With very little local data broken down, she says that brokers really do not show property investors or homeowners much in terms of Manhattan-specific mortgage data. Instead, they tend to counsel them with more general data on volume or where rates are going.

“And we just show them where things have been historically and we look at the fundamentals of the economy on a day-to-day level and advise our clients on that basis,” Cohn says.

Kaufman contends that, “I’m sure if they drill down into the data, they can break through [and provide regional mortgage figures]. But if I have an office on 42nd Street and I have a customer buying not only a co-op in Manhattan but also a second home in the Hamptons, it all comes under volume generated by the office on 42nd Street. Now, if I want to break it down by ZIP code to pinpoint the mortgage activity, it’s possible to do that, but there’s not a real reason to do so, either.”
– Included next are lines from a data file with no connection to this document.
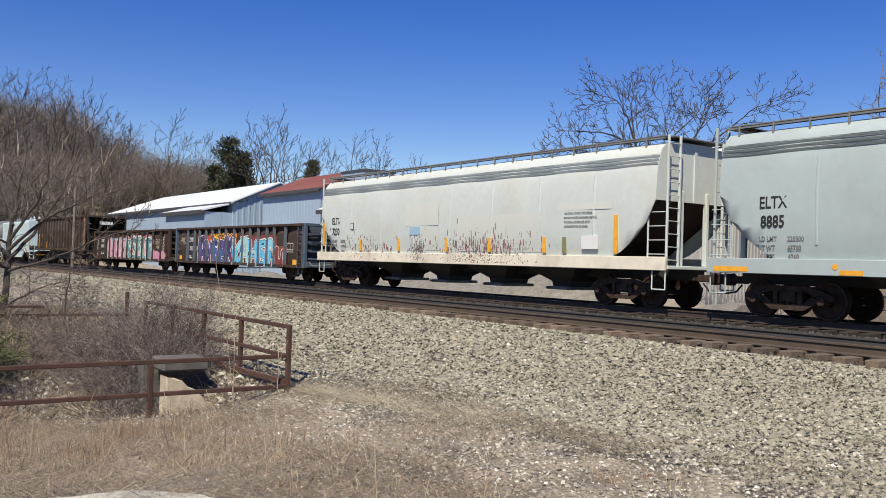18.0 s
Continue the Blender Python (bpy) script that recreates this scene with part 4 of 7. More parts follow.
    big = [[(0.9, 0.72), (1.0, 1.3), (0.85, 1.9), (1.1, 1.75), (1.3, 1.95), (1.45, 1.7), (1.75, 1.95), (2.1, 2.15), (1.95, 1.6), (2.2, 1.1), (2.35, 0.75)], [(1.4, 1.3), (1.7, 1.25), (1.75, 0.8)], [(2.5, 1.7), (2.4, 1.5), (2.7, 1.4), (3.3, 1.45), (3.35, 1.2), (2.6, 1.15), (2.55, 0.8), (3.0, 0.7), (3.4, 0.75)], loop(3.05, 1.85, 0.4, 0.35),
           [(3.75, 0.7), (3.75, 1.6), (3.9, 2.1), (4.3, 2.2), (4.55, 2.0), (4.6, 1.2), (4.5, 0.72)], [(4.05, 0.75), (4.05, 1.5), (4.3, 1.5)], loop(5.0, 1.5, 0.3, 0.5), [(5.1, 2.2), (6.3, 2.25), (6.35, 1.5), (6.9, 1.5), (7.2, 1.75)], loop(6.9, 1.4, 0.32, 0.45), [(5.5, 2.1), (5.45, 0.75)], [(6.2, 1.4), (6.0, 0.8), (6.4, 0.75)], [(6.8, 0.95), (6.9, 0.7), (7.0, 0.95)], [(4.95, 1.15), (5.4, 1.1), (5.3, 0.75)]]
    s.strokes([smooth_line(p, 3) for p in big], 0.045, M_LINE)
    s.bars(5.2, 1.15, 0.7, 0.03, 4)
    for x in (-4.64, -1.56, 1.62, 4.77):
        s.tape(x, 1.40, 0.14, 0.5)
    s.tape(7.09, 1.68, 0.16, 0.8)
    s.tape(-7.77, 1.65, 0.10, 0.5)
    stakes(s, [(-4.16, 3.75, 0), (-0.76, 3.75, 2), (-0.1, 3.6, 3), (0.1, 3.75, 2), (2.56, 3.7, -4), (3.68, 3.62, 1), (4.56, 3.85, 4), (7.80, 3.7, 7)], 7)

    s = gondola("gondola car with blue ends under a multicoloured mural", -181.9, -164.95, M_RUST, 2.74, 14, seed=8, rib_paint=M_BLUERIB, end_paint=M_BLUESTEEL, at=[x + 0.34 for x in NS_RIBS])
    part("patch", Geo().box(-6.5, -5.3, -FACE - 0.012, -FACE - 0.006, 0.85, 2.3), M_BLACKPATCH, s.car, "black repainted panel")
    s.text("ZVBX", 0.36, -5.98, 1.90)
    s.text("3201", 0.34, -5.95, 1.40)
    s.text("30", 0.34, -4.95, 1.40)
    s.bars(-6.35, 1.02, 0.42, 0.06, 2, 2, M_WHITE)
    rnd = random.Random(18)
    s.strokes(scrawl(rnd, -7.9, 1.75, 0.8, 0.4, 4), 0.04, M_CREAM)
    words("GONDOLA", 0.40, M_YELLOW, s.car, -1.9, -FACE - 0.014, 2.08, stretch=1.25)
    words("NNEC", 0.38, M_YELLOW, s.car, -0.5, -FACE - 0.014, 1.58, stretch=1.25)
    s.strokes(scrawl(rnd, -2.9, 1.95, 1.2, 0.35, 4), 0.09, M_YELLOW)
    s.panel_box(6.9, 1.6)
    s.tape(-7.81, 0.95, 0.4, 0.24)
    s.tape(7.4, 0.9, 0.4, 0.26)
    mural(s, -4.75, 0.15, 0.66, 2.02, "ANGEK", [(0.10, 0.065, 0.20), (0.022, 0.03, 0.09), (0.14, 0.09, 0.26), (0.045, 0.12, 0.29)], (0.012, 0.010, 0.02), (0.40, 0.07, 0.045), 31, (0.74, 0.72, 0.76))
    mural(s, 0.10, 5.35, 0.60, 2.02, "KAHEA", [(0.10, 0.40, 0.64), (0.24, 0.56, 0.70), (0.42, 0.58, 0.50), (0.16, 0.47, 0.68)], (0.03, 0.08, 0.14), (0.20, 0.04, 0.035), 32, (0.74, 0.77, 0.77))
    mural(s, 5.3, 6.3, 0.66, 1.45, "U", [(0.20, 0.045, 0.04)], (0.10, 0.03, 0.03), (0.20, 0.05, 0.04), 35, (0.60, 0.50, 0.48))
    part("scrap", Geo().cbox(-3.5, 4.5, -1.2, 1.2, 2.3, 2.72, 0.2), M_OLDWOOD, s.car, "brown scrap load")

    s = gondola("brown gondola car with pink and teal painting", -199.55, -183.15, M_RUST, 2.72, 14, seed=9, at=LONG_BAY_RIBS)
    part("patch", Geo().box(-6.75, -5.6, -FACE - 0.012, -FACE - 0.006, 0.85, 2.3), M_BLACKPATCH, s.car, "black repainted panel")
    s.text("ZVBX", 0.34, -6.2, 1.90)
    s.text("528295", 0.30, -6.2, 1.50)
    s.bars(-6.6, 1.1, 0.36, 0.06, 2, 2, M_WHITE)
    rnd = random.Random(19)
    s.strokes([[(-7.55, 2.1), (-7.25, 2.0), (-7.5, 1.75), (-7.2, 1.6), (-7.5, 1.35), (-7.2, 1.2), (-7.5, 1.0), (-7.25, 0.8)], loop(-7.35, 1.5, 0.2, 0.2)], 0.06, M_LINE)
    s.strokes([[(6.80, 1.35), (7.12, 1.42), (6.82, 1.50)], loop(6.97, 1.68, 0.14, 0.10), [(6.80, 1.86), (7.12, 1.90)], [(6.95, 1.88), (6.98, 2.04)], [(6.82, 2.02), (7.12, 2.08)], [(6.84, 2.16), (7.10, 2.18), (7.0, 2.3), (7.12, 2.36)]], 0.045, M_LINE)
    s.strokes(scrawl(rnd, 5.5, 1.75, 0.75, 0.3, 4) + scrawl(rnd, 5.65, 1.45, 0.7, 0.2, 3), 0.045, M_CREAM)
    part("patch", Geo().box(5.5, 6.2, -FACE - 0.012, -FACE - 0.006, 1.2, 1.42), M_BLACKPATCH, s.car)
    s.tape(7.3, 1.06, 0.4, 0.26)
    s.tape(-3.4, 0.95, 0.5, 0.14)
    mural(s, -4.75, -0.45, 0.68, 1.98, "AWAKE", [(0.52, 0.30, 0.38), (0.60, 0.38, 0.46), (0.45, 0.23, 0.32), (0.64, 0.46, 0.52)], (0.07, 0.02, 0.04), (0.22, 0.40, 0.52), 33, (0.72, 0.58, 0.62))
    mural(s, -0.35, 5.0, 0.64, 2.15, "RSEUR", [(0.07, 0.22, 0.25), (0.13, 0.33, 0.34), (0.05, 0.13, 0.17), (0.24, 0.40, 0.38), (0.10, 0.27, 0.30)], (0.52, 0.56, 0.50), (0.56, 0.27, 0.34), 34, (0.74, 0.70, 0.58))
    mural(s, 5.0, 7.3, 0.60, 1.10, "UN", [(0.58, 0.28, 0.37), (0.50, 0.22, 0.31)], (0.52, 0.24, 0.32), (0.56, 0.27, 0.36), 36)



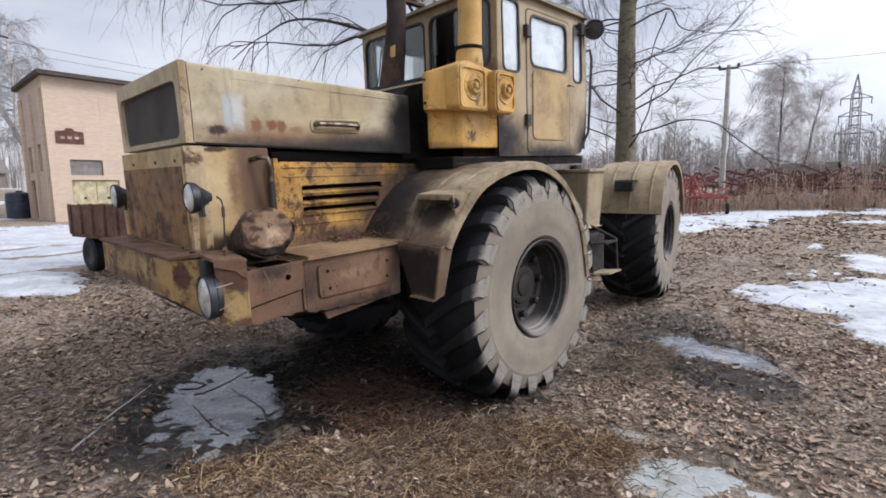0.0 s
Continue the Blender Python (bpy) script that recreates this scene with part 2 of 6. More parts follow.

There does not appear to be any move afoot to compile comprehensive data on mortgage activity in Manhattan.

“There is absolutely nothing being done to do that,” says Cohn.

One potential advantage of having such data, Miller argues, “would be that it might help to identify which markets aren’t being served. And it would help to make sure that lending institutions can show no bias when they are audited by regulators.”

Miller suggests that brokers and clients would use the data if it were available.

“I think if that mortgage activity were available,” he said, “and it were reasonably priced, people would use it. But no one out there seems interested in initiating it. There are a lot of mortgages out there in this market. But you just wonder if data collection could be more efficient.”